• _GIVEN PROBLEM_
Your task is to copy the listing exactly, with the pictures left out.

• _INFORMATION PROVIDED_
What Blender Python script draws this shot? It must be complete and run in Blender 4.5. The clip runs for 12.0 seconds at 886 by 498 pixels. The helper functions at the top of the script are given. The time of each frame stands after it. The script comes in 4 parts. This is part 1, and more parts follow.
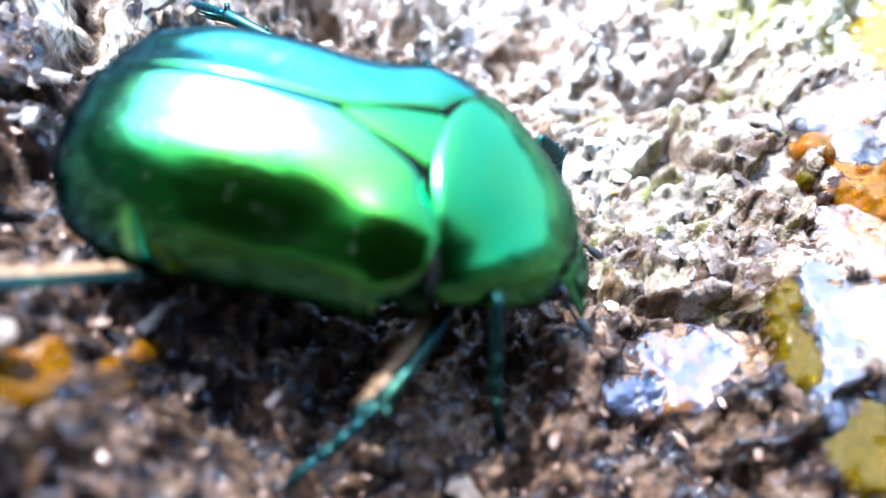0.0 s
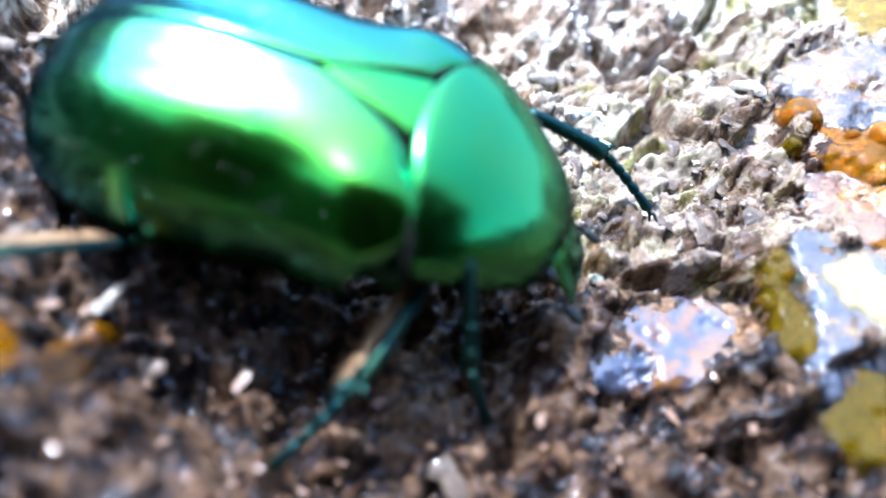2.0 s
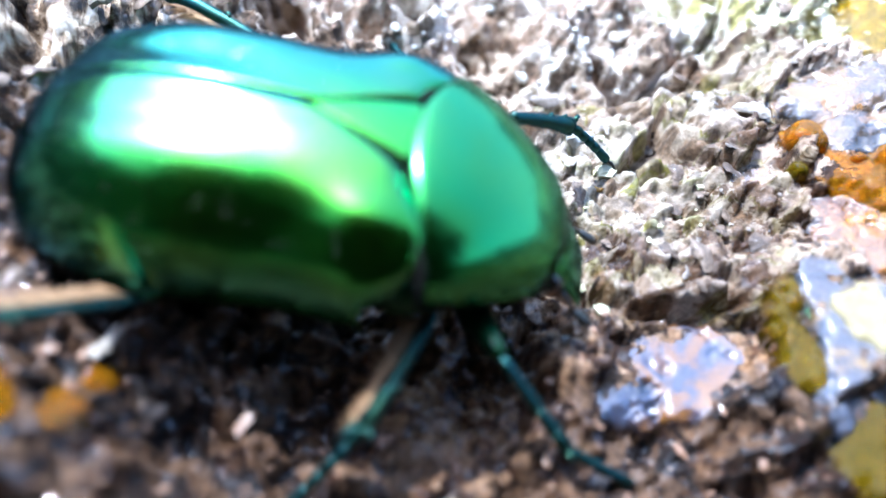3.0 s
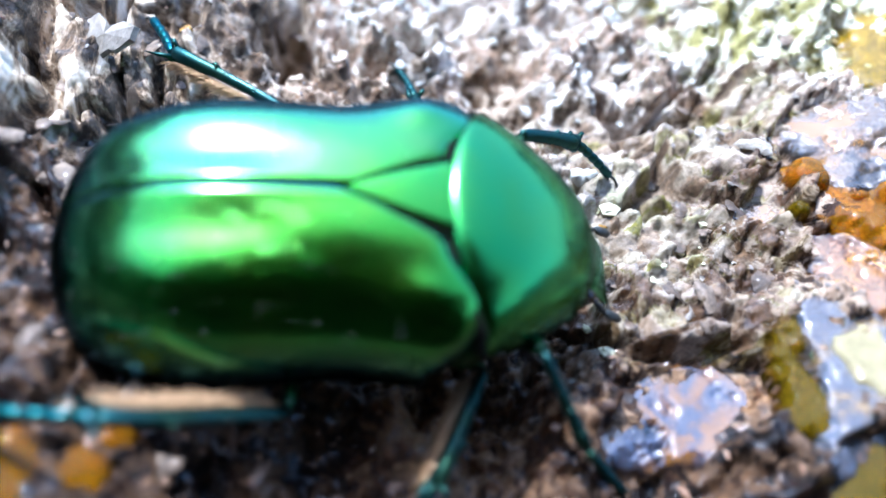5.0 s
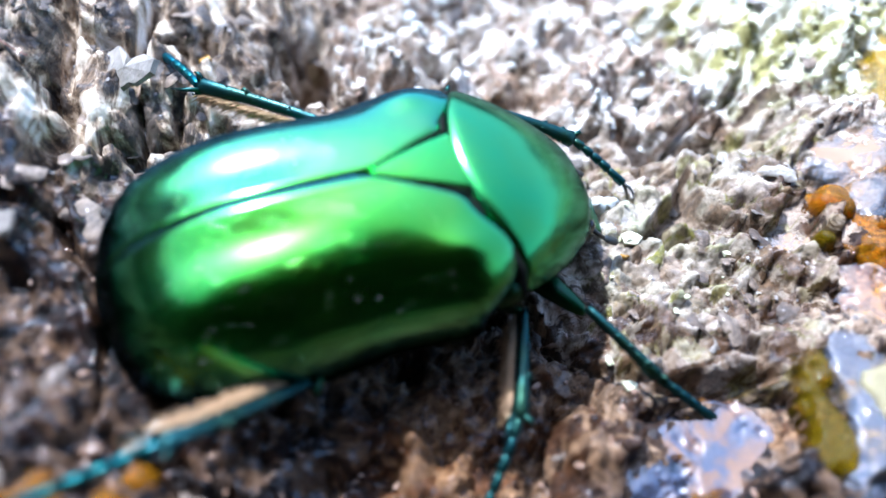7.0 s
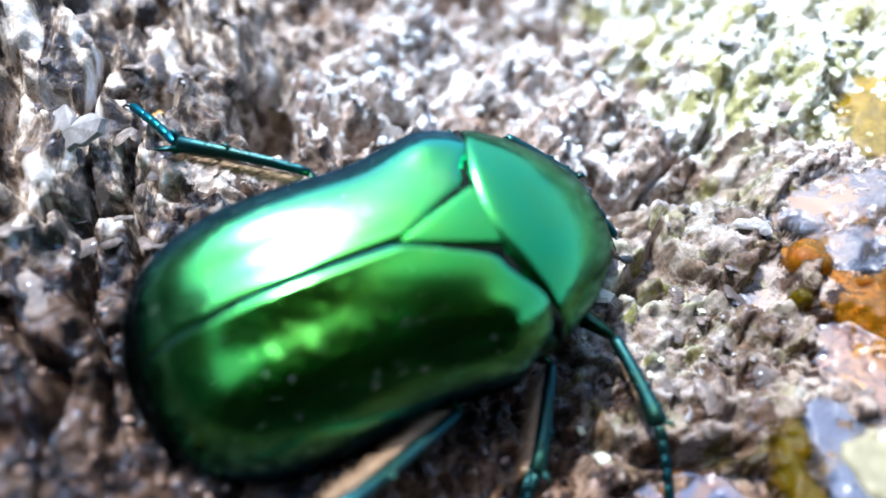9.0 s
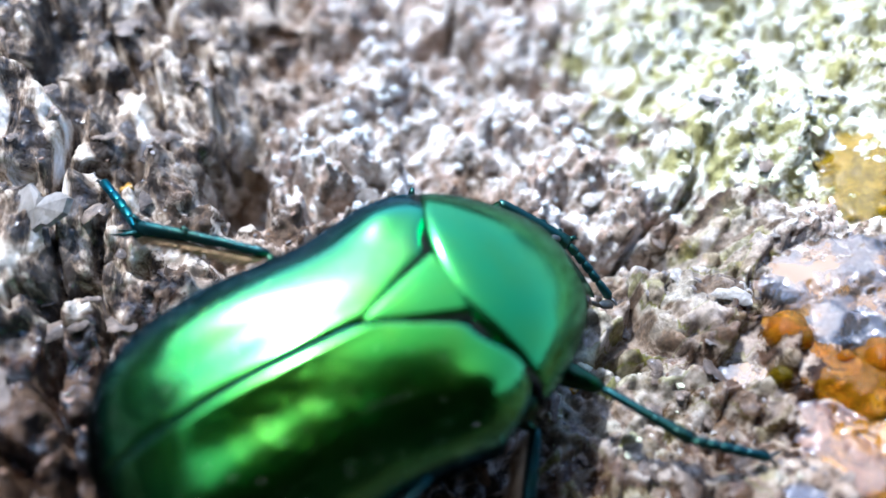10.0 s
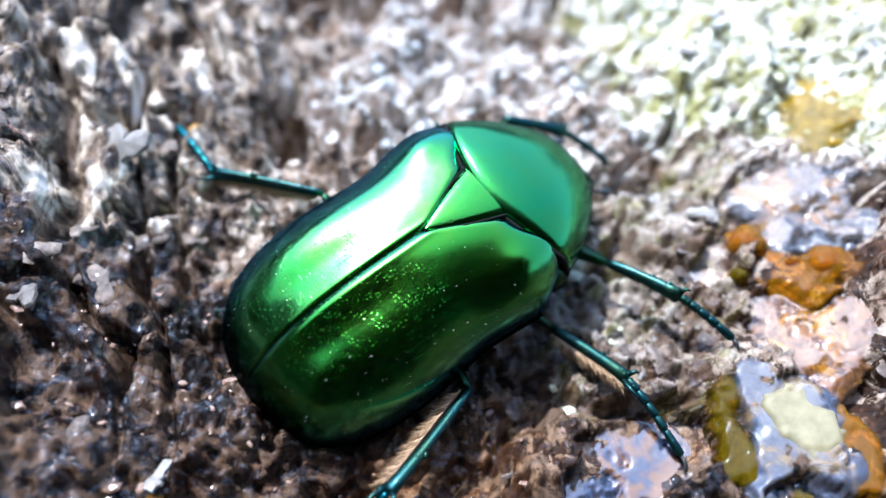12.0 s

• _IN RESPONSE_
What Blender Python script draws this shot? It must be complete and run in Blender 4.5. The clip runs for 12.0 seconds at 886 by 498 pixels. The helper functions at the top of the script are given. The time of each frame stands after it. The script comes in 4 parts. This is part 1, and more parts follow.
0.0 s
2.0 s
3.0 s
5.0 s
7.0 s
9.0 s
10.0 s
12.0 s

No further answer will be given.